Cette coutume existait aussi dans le pays protestant de Montbéliard, et les obsèques des princes n’étaient pas plus exemptes de ces mangeries que l’humble inhumation du paysan. « J’eus l’honneur, dit le conseiller Perdrix, d’assister aux funérailles de S. A. et de souper au château où le peu d’ordre qu’il y avoit en rendit beaucoup de mécontents[2]. »

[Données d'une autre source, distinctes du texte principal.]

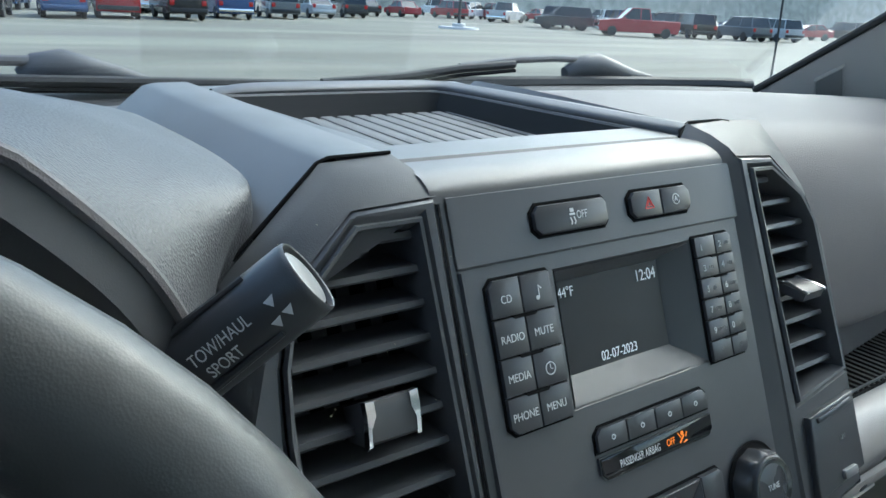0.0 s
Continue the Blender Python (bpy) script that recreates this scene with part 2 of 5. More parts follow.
def rounded(x0, x1, y0, y1, r, k=5):
    out = []
    for cx, cy, a0 in ((x1 - r, y1 - r, 0), (x0 + r, y1 - r, 90), (x0 + r, y0 + r, 180), (x1 - r, y0 + r, 270)):
        for i in range(k + 1):
            a = radians(a0 + 90 * i / k)
            out.append((cx + r * math.cos(a), cy + r * math.sin(a)))
    return out


def chamfered(x0, x1, y0, y1, tl=0.0, tr=0.0, br=0.0, bl=0.0):
    out = []
    for x, y, c, a, b in ((x0, y1, tl, (0, -1), (1, 0)), (x1, y1, tr, (-1, 0), (0, -1)), (x1, y0, br, (0, 1), (-1, 0)), (x0, y0, bl, (1, 0), (0, 1))):
        if c:
            out += [(x + a[0] * c, y + a[1] * c), (x + b[0] * c, y + b[1] * c)]
        else:
            out.append((x, y))
    return out[::-1]


def circle(cx, cy, r, k=32):
    return [(cx + r * math.cos(2 * math.pi * i / k), cy + r * math.sin(2 * math.pi * i / k)) for i in range(k)]


def smooth_poly(pts, rounds=2):
    for _ in range(rounds):
        out = []
        for a, b in zip(pts, pts[1:] + pts[:1]):
            out += [(0.75 * a[0] + 0.25 * b[0], 0.75 * a[1] + 0.25 * b[1]), (0.25 * a[0] + 0.75 * b[0], 0.25 * a[1] + 0.75 * b[1])]
        pts = out
    return pts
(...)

Les repas funèbres sont pareillement pratiqués dans la Lorraine vosgienne : « On a conservé dans les campagnes la coutume de donner un repas funèbre dans la maison mortuaire aux parents et aux amis qui ont assisté à l’enterrement. Ces tristes agapes étaient autrefois d’une grande simplicité ; on n’y servait pas de vin ; — aujourd’hui il n’est pas rare de voir, dans ces réunions, chacun, le verre à la main, boire tant et si bien qu’on semble avoir totalement oublié celui dont on vient de déplorer la perte… En 1614, c’était encore l’usage à Remiremont de porter et de laisser sur les tombeaux du pain, du vin, du sel et autres choses qui ressentent les superstitions et vanitez des Gentils, dit l’ordonnance de réformation[3]. »

  1. Piton, Strasbourg illustré, t. II, p. 183.
  2. Perdrix, Chronique, 27 juillet 1662.
  3. Richard, Traditions populaires de la Lorraine, p. 118.